PROBLEM
Leave out the images and repeat the listing below without a single change.

DATA EXCERPT
Begin
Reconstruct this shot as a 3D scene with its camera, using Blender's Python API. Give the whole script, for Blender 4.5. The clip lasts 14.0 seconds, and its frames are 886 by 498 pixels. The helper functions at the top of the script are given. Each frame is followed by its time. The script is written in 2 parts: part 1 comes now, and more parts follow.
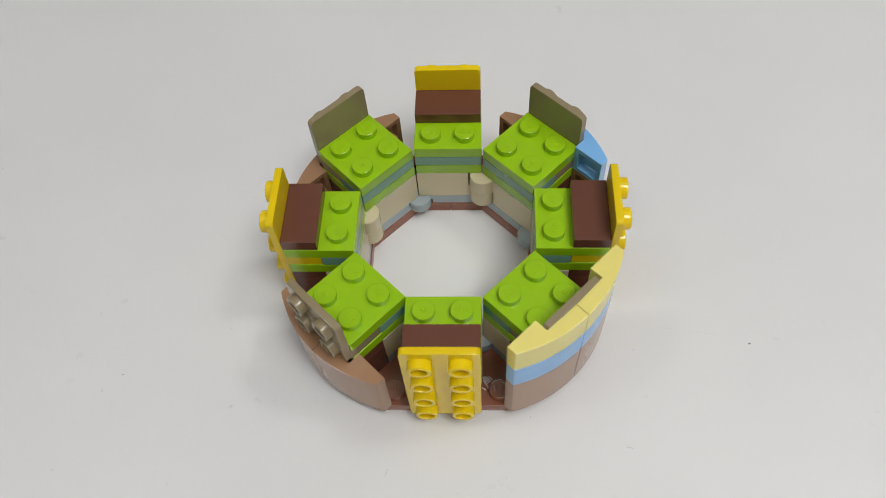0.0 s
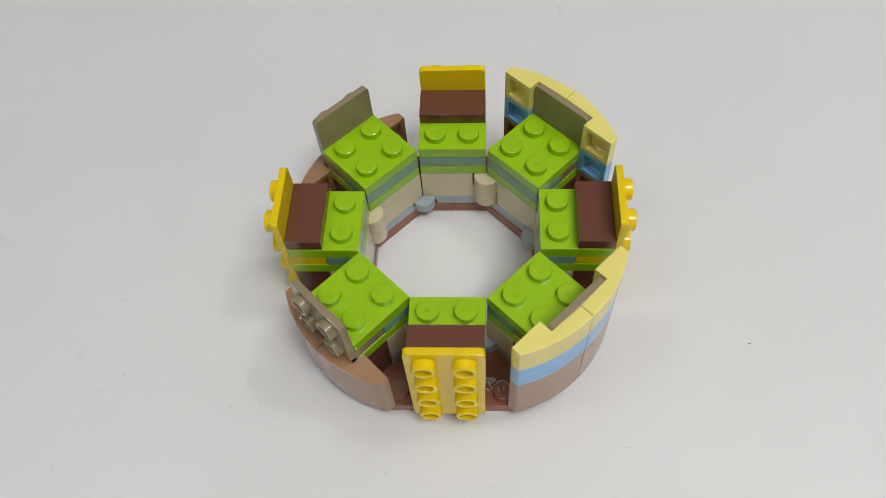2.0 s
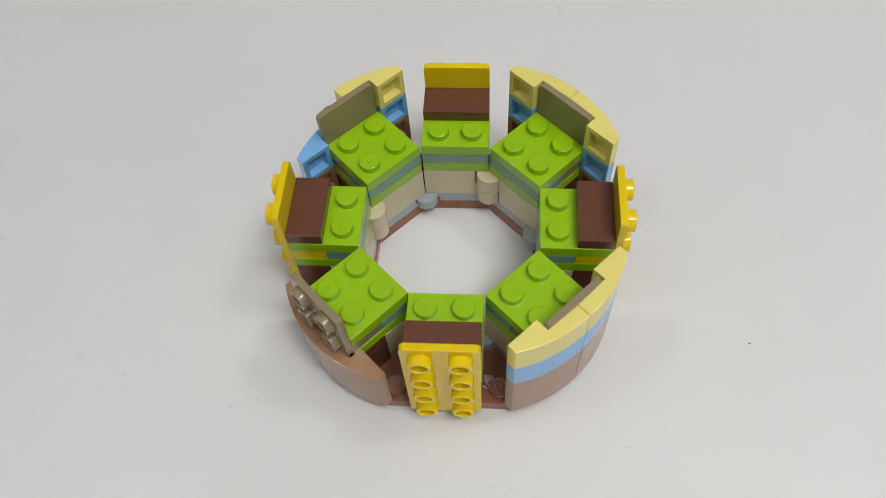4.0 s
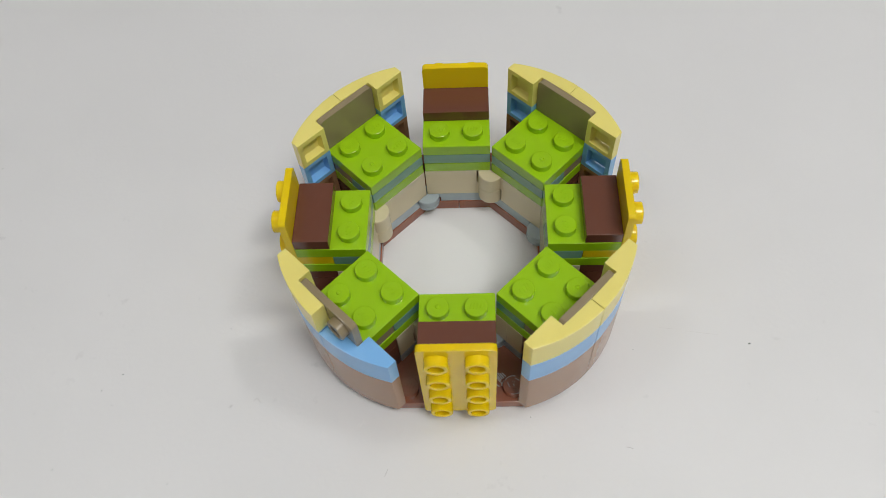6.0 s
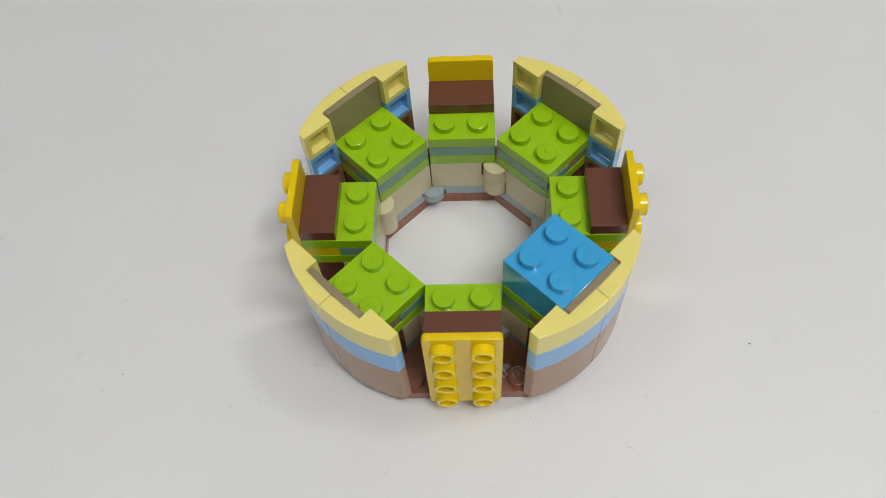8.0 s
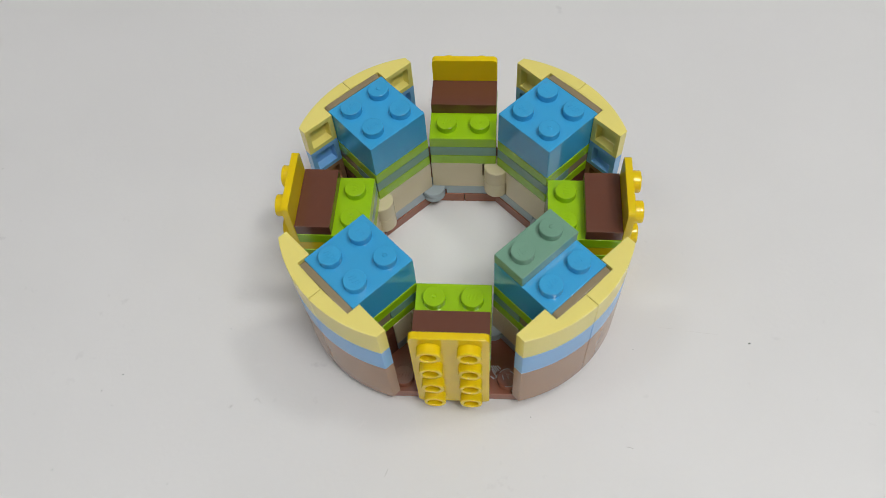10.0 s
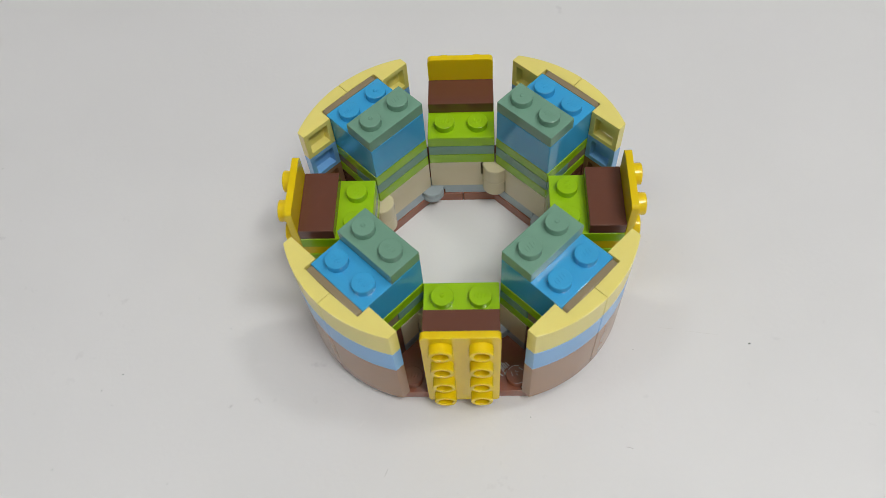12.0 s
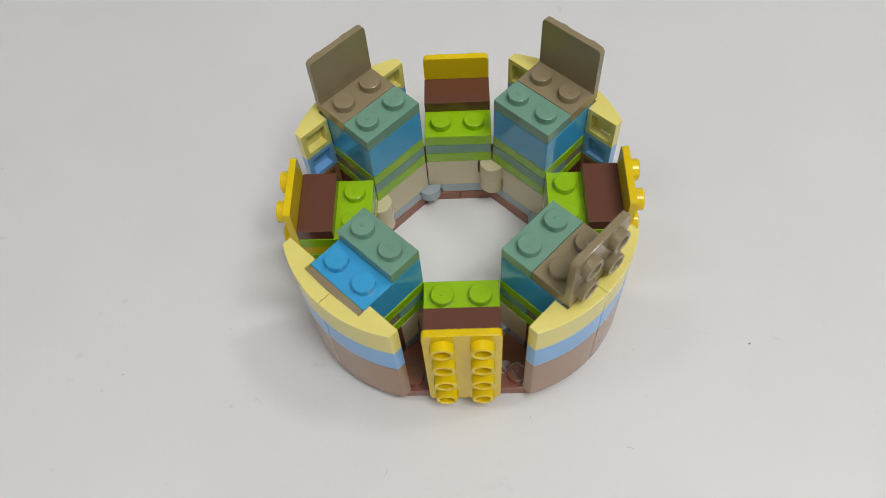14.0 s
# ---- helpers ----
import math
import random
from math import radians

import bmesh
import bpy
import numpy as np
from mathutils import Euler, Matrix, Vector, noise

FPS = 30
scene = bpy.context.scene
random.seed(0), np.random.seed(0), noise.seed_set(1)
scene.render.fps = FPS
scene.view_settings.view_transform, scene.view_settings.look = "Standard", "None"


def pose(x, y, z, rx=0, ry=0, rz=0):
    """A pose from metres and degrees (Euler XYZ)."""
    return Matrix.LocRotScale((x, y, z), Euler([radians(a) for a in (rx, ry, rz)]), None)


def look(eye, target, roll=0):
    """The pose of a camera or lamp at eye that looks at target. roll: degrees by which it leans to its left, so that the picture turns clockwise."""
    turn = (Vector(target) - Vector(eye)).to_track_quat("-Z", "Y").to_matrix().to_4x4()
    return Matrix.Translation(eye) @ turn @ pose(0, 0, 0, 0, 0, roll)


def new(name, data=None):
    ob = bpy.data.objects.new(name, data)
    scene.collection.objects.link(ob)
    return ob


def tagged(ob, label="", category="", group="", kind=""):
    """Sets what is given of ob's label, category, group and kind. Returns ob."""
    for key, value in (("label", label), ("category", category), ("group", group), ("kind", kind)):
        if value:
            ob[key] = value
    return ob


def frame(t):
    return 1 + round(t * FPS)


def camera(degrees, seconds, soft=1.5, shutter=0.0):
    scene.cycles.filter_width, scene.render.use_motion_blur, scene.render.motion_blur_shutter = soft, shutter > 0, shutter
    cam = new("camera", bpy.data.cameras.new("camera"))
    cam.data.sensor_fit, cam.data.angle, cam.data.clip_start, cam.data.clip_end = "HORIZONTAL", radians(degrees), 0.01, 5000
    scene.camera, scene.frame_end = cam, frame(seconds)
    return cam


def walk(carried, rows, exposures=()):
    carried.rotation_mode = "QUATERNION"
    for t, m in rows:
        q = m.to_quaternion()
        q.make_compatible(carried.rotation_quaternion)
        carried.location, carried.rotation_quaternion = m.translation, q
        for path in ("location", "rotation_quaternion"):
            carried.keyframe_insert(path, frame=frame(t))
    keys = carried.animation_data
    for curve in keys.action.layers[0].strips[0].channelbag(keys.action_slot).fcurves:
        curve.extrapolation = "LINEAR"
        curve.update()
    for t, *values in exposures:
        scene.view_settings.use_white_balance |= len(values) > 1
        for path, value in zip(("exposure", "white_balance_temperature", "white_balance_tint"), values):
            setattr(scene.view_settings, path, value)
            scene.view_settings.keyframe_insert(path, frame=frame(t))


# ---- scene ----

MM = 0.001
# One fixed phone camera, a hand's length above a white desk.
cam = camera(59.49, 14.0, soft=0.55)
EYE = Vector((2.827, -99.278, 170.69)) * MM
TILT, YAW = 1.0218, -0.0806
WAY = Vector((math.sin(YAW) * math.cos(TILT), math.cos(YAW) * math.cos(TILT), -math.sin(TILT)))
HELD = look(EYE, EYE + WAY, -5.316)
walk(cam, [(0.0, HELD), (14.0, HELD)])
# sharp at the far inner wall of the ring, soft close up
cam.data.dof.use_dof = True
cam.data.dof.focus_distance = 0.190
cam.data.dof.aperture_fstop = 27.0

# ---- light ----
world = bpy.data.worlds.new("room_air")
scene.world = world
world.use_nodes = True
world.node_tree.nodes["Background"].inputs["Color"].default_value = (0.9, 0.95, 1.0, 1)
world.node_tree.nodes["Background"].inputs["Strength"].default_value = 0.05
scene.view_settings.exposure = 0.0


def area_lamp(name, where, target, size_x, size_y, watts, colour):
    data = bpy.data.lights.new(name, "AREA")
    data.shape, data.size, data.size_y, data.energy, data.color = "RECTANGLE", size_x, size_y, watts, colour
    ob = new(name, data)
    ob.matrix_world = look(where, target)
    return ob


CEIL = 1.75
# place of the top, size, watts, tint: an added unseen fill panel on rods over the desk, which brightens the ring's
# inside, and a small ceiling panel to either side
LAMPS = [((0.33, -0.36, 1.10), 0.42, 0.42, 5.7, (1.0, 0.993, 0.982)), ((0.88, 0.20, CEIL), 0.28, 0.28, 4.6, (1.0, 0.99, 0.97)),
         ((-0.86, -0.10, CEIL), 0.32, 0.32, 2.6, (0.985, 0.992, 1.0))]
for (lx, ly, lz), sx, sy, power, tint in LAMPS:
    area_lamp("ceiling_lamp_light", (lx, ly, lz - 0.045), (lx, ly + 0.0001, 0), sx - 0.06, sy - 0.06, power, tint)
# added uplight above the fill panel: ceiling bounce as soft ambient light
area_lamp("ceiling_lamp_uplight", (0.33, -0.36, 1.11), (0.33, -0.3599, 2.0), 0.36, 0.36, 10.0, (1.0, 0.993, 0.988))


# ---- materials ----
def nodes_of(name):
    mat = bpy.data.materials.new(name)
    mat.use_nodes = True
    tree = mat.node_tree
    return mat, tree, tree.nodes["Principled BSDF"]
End
EXPECTED ANSWER
Reconstruct this shot as a 3D scene with its camera, using Blender's Python API. Give the whole script, for Blender 4.5. The clip lasts 14.0 seconds, and its frames are 886 by 498 pixels. The helper functions at the top of the script are given. Each frame is followed by its time. The script is written in 2 parts: part 1 comes now, and more parts follow.
0.0 s
2.0 s
4.0 s
6.0 s
8.0 s
10.0 s
12.0 s
14.0 s
# ---- helpers ----
import math
import random
from math import radians

import bmesh
import bpy
import numpy as np
from mathutils import Euler, Matrix, Vector, noise

FPS = 30
scene = bpy.context.scene
random.seed(0), np.random.seed(0), noise.seed_set(1)
scene.render.fps = FPS
scene.view_settings.view_transform, scene.view_settings.look = "Standard", "None"


def pose(x, y, z, rx=0, ry=0, rz=0):
    """A pose from metres and degrees (Euler XYZ)."""
    return Matrix.LocRotScale((x, y, z), Euler([radians(a) for a in (rx, ry, rz)]), None)


def look(eye, target, roll=0):
    """The pose of a camera or lamp at eye that looks at target. roll: degrees by which it leans to its left, so that the picture turns clockwise."""
    turn = (Vector(target) - Vector(eye)).to_track_quat("-Z", "Y").to_matrix().to_4x4()
    return Matrix.Translation(eye) @ turn @ pose(0, 0, 0, 0, 0, roll)


def new(name, data=None):
    ob = bpy.data.objects.new(name, data)
    scene.collection.objects.link(ob)
    return ob


def tagged(ob, label="", category="", group="", kind=""):
    """Sets what is given of ob's label, category, group and kind. Returns ob."""
    for key, value in (("label", label), ("category", category), ("group", group), ("kind", kind)):
        if value:
            ob[key] = value
    return ob


def frame(t):
    return 1 + round(t * FPS)


def camera(degrees, seconds, soft=1.5, shutter=0.0):
    scene.cycles.filter_width, scene.render.use_motion_blur, scene.render.motion_blur_shutter = soft, shutter > 0, shutter
    cam = new("camera", bpy.data.cameras.new("camera"))
    cam.data.sensor_fit, cam.data.angle, cam.data.clip_start, cam.data.clip_end = "HORIZONTAL", radians(degrees), 0.01, 5000
    scene.camera, scene.frame_end = cam, frame(seconds)
    return cam


def walk(carried, rows, exposures=()):
    carried.rotation_mode = "QUATERNION"
    for t, m in rows:
        q = m.to_quaternion()
        q.make_compatible(carried.rotation_quaternion)
        carried.location, carried.rotation_quaternion = m.translation, q
        for path in ("location", "rotation_quaternion"):
            carried.keyframe_insert(path, frame=frame(t))
    keys = carried.animation_data
    for curve in keys.action.layers[0].strips[0].channelbag(keys.action_slot).fcurves:
        curve.extrapolation = "LINEAR"
        curve.update()
    for t, *values in exposures:
        scene.view_settings.use_white_balance |= len(values) > 1
        for path, value in zip(("exposure", "white_balance_temperature", "white_balance_tint"), values):
            setattr(scene.view_settings, path, value)
            scene.view_settings.keyframe_insert(path, frame=frame(t))


# ---- scene ----

MM = 0.001
# One fixed phone camera, a hand's length above a white desk.
cam = camera(59.49, 14.0, soft=0.55)
EYE = Vector((2.827, -99.278, 170.69)) * MM
TILT, YAW = 1.0218, -0.0806
WAY = Vector((math.sin(YAW) * math.cos(TILT), math.cos(YAW) * math.cos(TILT), -math.sin(TILT)))
HELD = look(EYE, EYE + WAY, -5.316)
walk(cam, [(0.0, HELD), (14.0, HELD)])
# sharp at the far inner wall of the ring, soft close up
cam.data.dof.use_dof = True
cam.data.dof.focus_distance = 0.190
cam.data.dof.aperture_fstop = 27.0

# ---- light ----
world = bpy.data.worlds.new("room_air")
scene.world = world
world.use_nodes = True
world.node_tree.nodes["Background"].inputs["Color"].default_value = (0.9, 0.95, 1.0, 1)
world.node_tree.nodes["Background"].inputs["Strength"].default_value = 0.05
scene.view_settings.exposure = 0.0


def area_lamp(name, where, target, size_x, size_y, watts, colour):
    data = bpy.data.lights.new(name, "AREA")
    data.shape, data.size, data.size_y, data.energy, data.color = "RECTANGLE", size_x, size_y, watts, colour
    ob = new(name, data)
    ob.matrix_world = look(where, target)
    return ob


CEIL = 1.75
# place of the top, size, watts, tint: an added unseen fill panel on rods over the desk, which brightens the ring's
# inside, and a small ceiling panel to either side
LAMPS = [((0.33, -0.36, 1.10), 0.42, 0.42, 5.7, (1.0, 0.993, 0.982)), ((0.88, 0.20, CEIL), 0.28, 0.28, 4.6, (1.0, 0.99, 0.97)),
         ((-0.86, -0.10, CEIL), 0.32, 0.32, 2.6, (0.985, 0.992, 1.0))]
for (lx, ly, lz), sx, sy, power, tint in LAMPS:
    area_lamp("ceiling_lamp_light", (lx, ly, lz - 0.045), (lx, ly + 0.0001, 0), sx - 0.06, sy - 0.06, power, tint)
# added uplight above the fill panel: ceiling bounce as soft ambient light
area_lamp("ceiling_lamp_uplight", (0.33, -0.36, 1.11), (0.33, -0.3599, 2.0), 0.36, 0.36, 10.0, (1.0, 0.993, 0.988))


# ---- materials ----
def nodes_of(name):
    mat = bpy.data.materials.new(name)
    mat.use_nodes = True
    tree = mat.node_tree
    return mat, tree, tree.nodes["Principled BSDF"]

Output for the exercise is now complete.